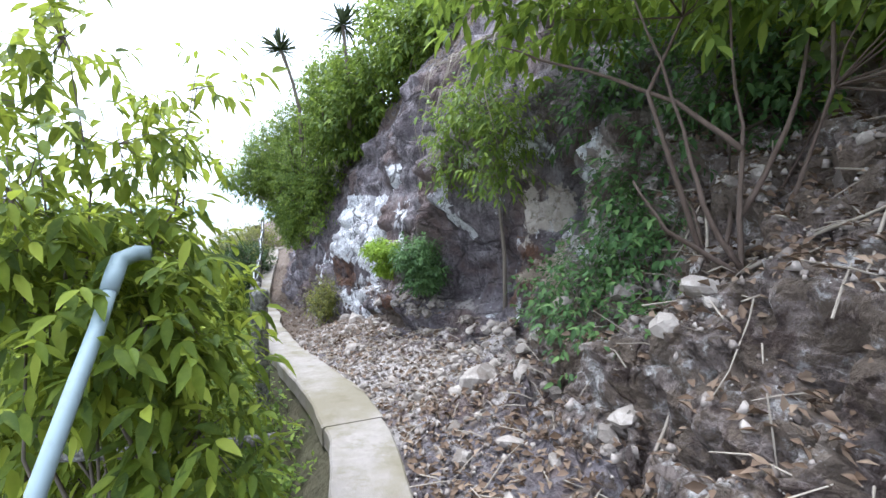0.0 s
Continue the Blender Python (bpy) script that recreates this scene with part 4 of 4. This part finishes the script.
plant("thicket", "shaded thicket of leafy twigs over the rubble slope", "shrub", (1.9, 3.7, 1.6),
      [(1.43, 4.2, 2.7, 0.4, 0.4, 0.3), (1.16, 4.4, 2.45, 0.35, 0.35, 0.28), (1.8, 3.7, 2.4, 0.4, 0.35, 0.28), (2.15, 3.45, 2.3, 0.35, 0.35, 0.26), (1.45, 3.85, 2.15, 0.3, 0.3, 0.22), (2.1, 3.7, 2.75, 0.45, 0.4, 0.3), (2.45, 3.4, 2.6, 0.4, 0.4, 0.35), (1.2, 3.8, 1.8, 0.24, 0.26, 0.26)],
      780, 7, 0.075, LEAF_SHADE, slim=0.45, stem=0.012, droop=0.5, shell=0.2, twigs=170, bark=BARK_BROWN)
plant("seedling", "small broad-leaved green seedling on the rubble slope", "plant", (1.35, 3.05, 0.85),
      [(1.34, 3.05, 1.1, 0.14, 0.14, 0.13), (1.2, 2.95, 0.95, 0.1, 0.1, 0.08)],
      45, 6, 0.075, LEAF_MID, slim=0.55, stem=0.006, droop=0.4, shell=0.2, twigs=20)
plant("shrub", "green shrub hanging over the rock face", "shrub", (0.2, 5.6, 2.3),
      [(0.12, 5.25, 2.4, 0.26, 0.3, 0.34), (0.3, 4.9, 2.6, 0.32, 0.32, 0.3), (0.1, 5.2, 2.05, 0.18, 0.2, 0.25), (0.5, 4.6, 2.3, 0.22, 0.25, 0.3), (0.42, 4.5, 2.0, 0.16, 0.18, 0.22)],
      460, 7, 0.068, LEAF_MID, slim=0.4, stem=0.015, droop=0.6, shell=0.35, twigs=40)
plant("shrub", "lime green shrub rooted in the rock", "shrub", (-0.45, 5.95, 1.0),
      [(-0.68, 5.85, 1.2, 0.17, 0.18, 0.09), (-0.64, 5.85, 1.0, 0.09, 0.1, 0.07)],
      430, 7, 0.042, LEAF_LIME, slim=0.4, stem=0.008, stalk=0.07, droop=0.5, shell=0.3, twigs=20)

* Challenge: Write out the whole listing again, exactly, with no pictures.

* Result of the exercise:
0.0 s
Continue the Blender Python (bpy) script that recreates this scene with part 4 of 4. This part finishes the script.
plant("thicket", "shaded thicket of leafy twigs over the rubble slope", "shrub", (1.9, 3.7, 1.6),
      [(1.43, 4.2, 2.7, 0.4, 0.4, 0.3), (1.16, 4.4, 2.45, 0.35, 0.35, 0.28), (1.8, 3.7, 2.4, 0.4, 0.35, 0.28), (2.15, 3.45, 2.3, 0.35, 0.35, 0.26), (1.45, 3.85, 2.15, 0.3, 0.3, 0.22), (2.1, 3.7, 2.75, 0.45, 0.4, 0.3), (2.45, 3.4, 2.6, 0.4, 0.4, 0.35), (1.2, 3.8, 1.8, 0.24, 0.26, 0.26)],
      780, 7, 0.075, LEAF_SHADE, slim=0.45, stem=0.012, droop=0.5, shell=0.2, twigs=170, bark=BARK_BROWN)
plant("seedling", "small broad-leaved green seedling on the rubble slope", "plant", (1.35, 3.05, 0.85),
      [(1.34, 3.05, 1.1, 0.14, 0.14, 0.13), (1.2, 2.95, 0.95, 0.1, 0.1, 0.08)],
      45, 6, 0.075, LEAF_MID, slim=0.55, stem=0.006, droop=0.4, shell=0.2, twigs=20)
plant("shrub", "green shrub hanging over the rock face", "shrub", (0.2, 5.6, 2.3),
      [(0.12, 5.25, 2.4, 0.26, 0.3, 0.34), (0.3, 4.9, 2.6, 0.32, 0.32, 0.3), (0.1, 5.2, 2.05, 0.18, 0.2, 0.25), (0.5, 4.6, 2.3, 0.22, 0.25, 0.3), (0.42, 4.5, 2.0, 0.16, 0.18, 0.22)],
      460, 7, 0.068, LEAF_MID, slim=0.4, stem=0.015, droop=0.6, shell=0.35, twigs=40)
plant("shrub", "lime green shrub rooted in the rock", "shrub", (-0.45, 5.95, 1.0),
      [(-0.68, 5.85, 1.2, 0.17, 0.18, 0.09), (-0.64, 5.85, 1.0, 0.09, 0.1, 0.07)],
      430, 7, 0.042, LEAF_LIME, slim=0.4, stem=0.008, stalk=0.07, droop=0.5, shell=0.3, twigs=20)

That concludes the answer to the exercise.